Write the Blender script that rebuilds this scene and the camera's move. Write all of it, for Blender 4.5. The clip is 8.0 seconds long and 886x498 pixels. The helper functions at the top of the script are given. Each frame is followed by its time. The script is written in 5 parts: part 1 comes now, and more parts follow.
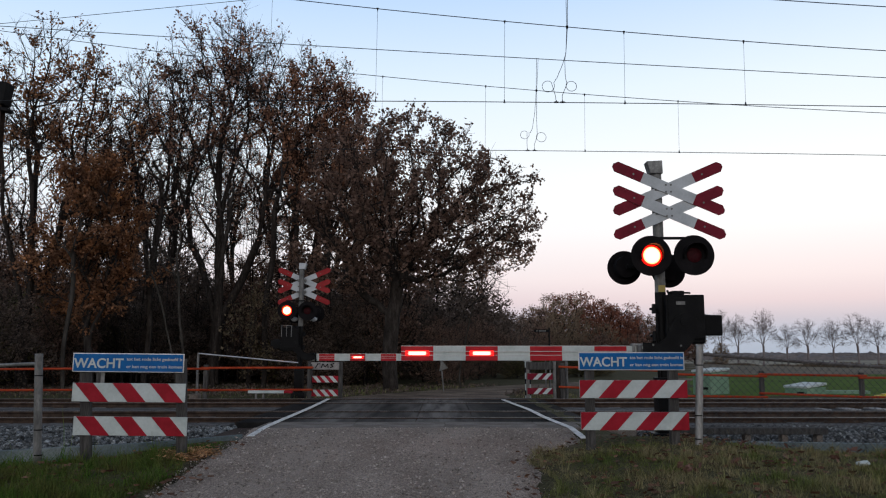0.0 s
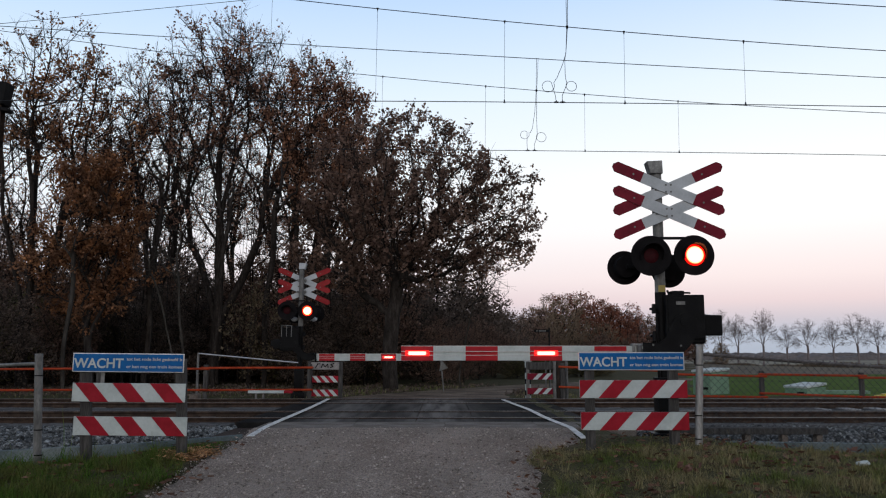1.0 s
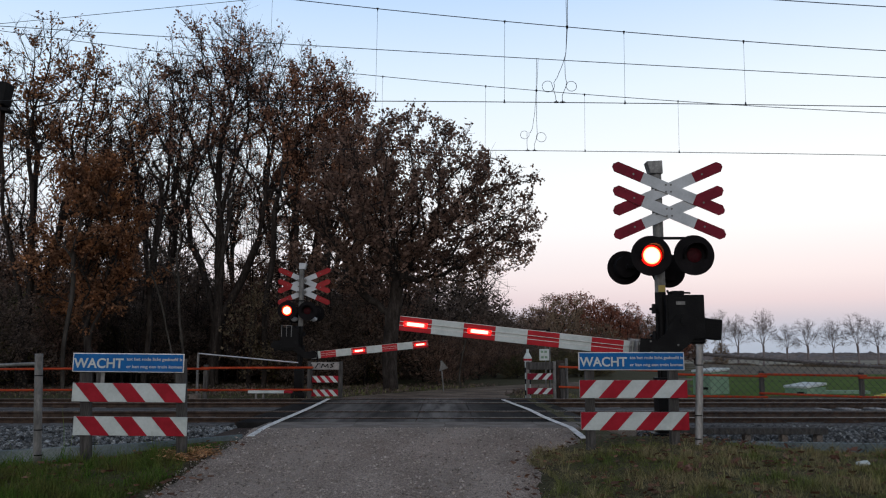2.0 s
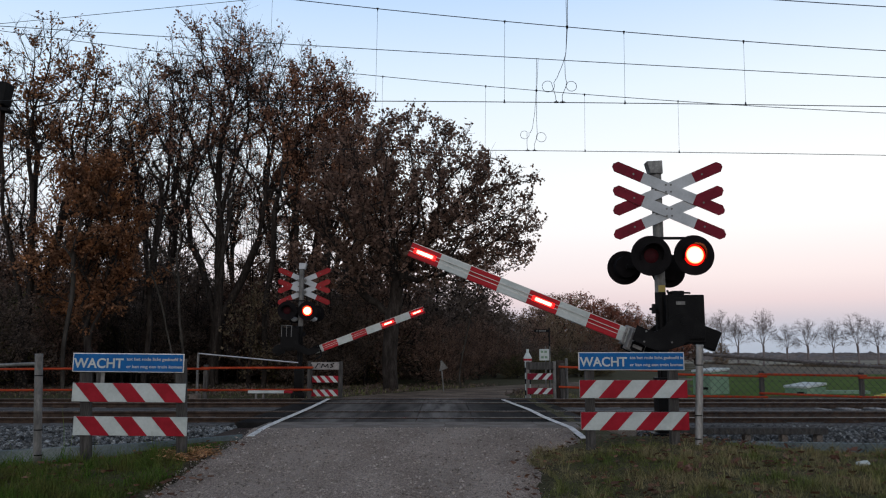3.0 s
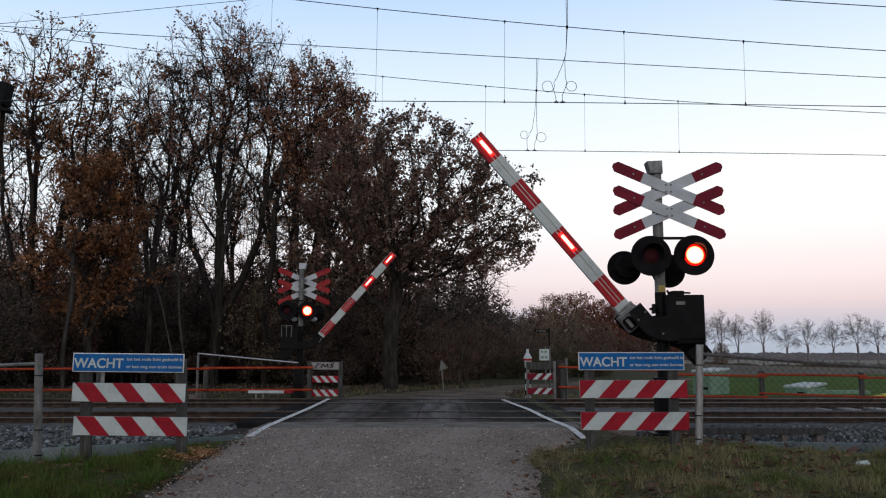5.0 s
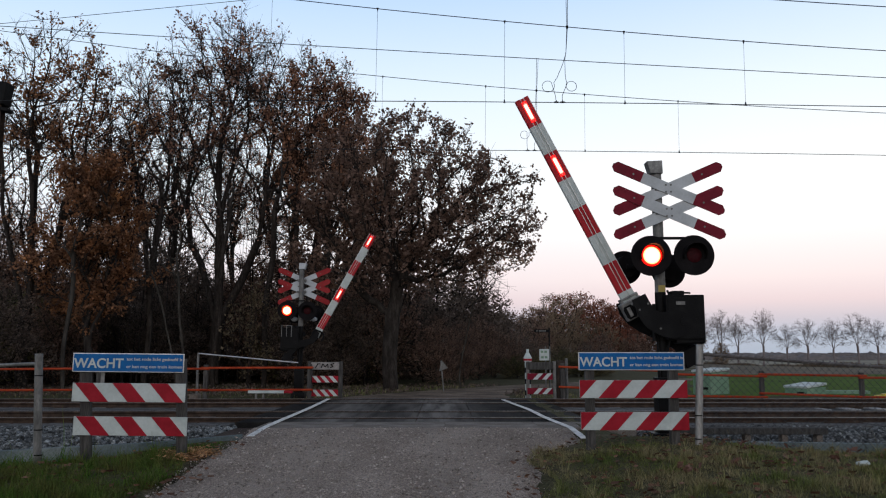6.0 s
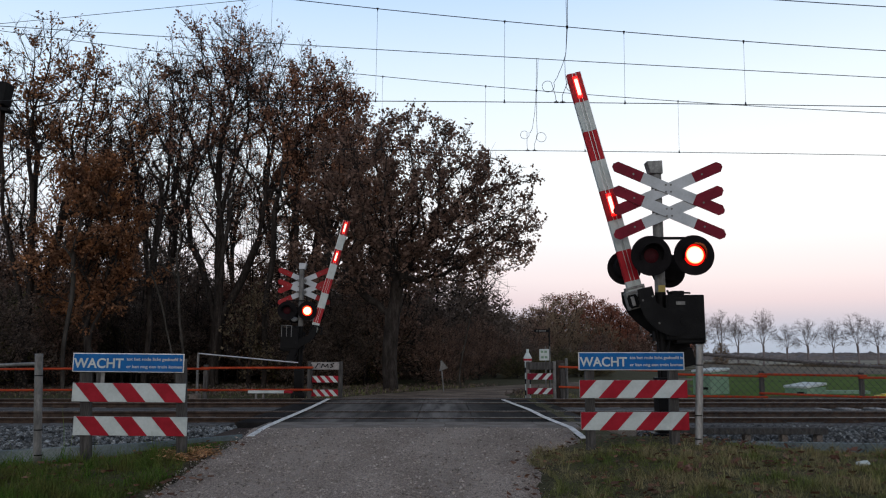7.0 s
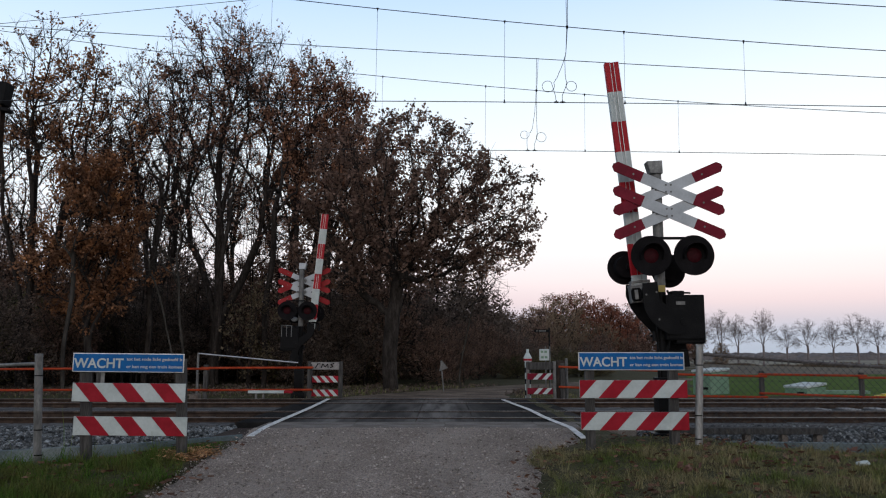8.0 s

* **EXERCISE AIM**
Copy the material above exactly and drop the pictures.

* **ANSWER TO THE TASK**
Write the Blender script that rebuilds this scene and the camera's move. Write all of it, for Blender 4.5. The clip is 8.0 seconds long and 886x498 pixels. The helper functions at the top of the script are given. Each frame is followed by its time. The script is written in 5 parts: part 1 comes now, and more parts follow.
0.0 s
1.0 s
2.0 s
3.0 s
5.0 s
6.0 s
7.0 s
8.0 s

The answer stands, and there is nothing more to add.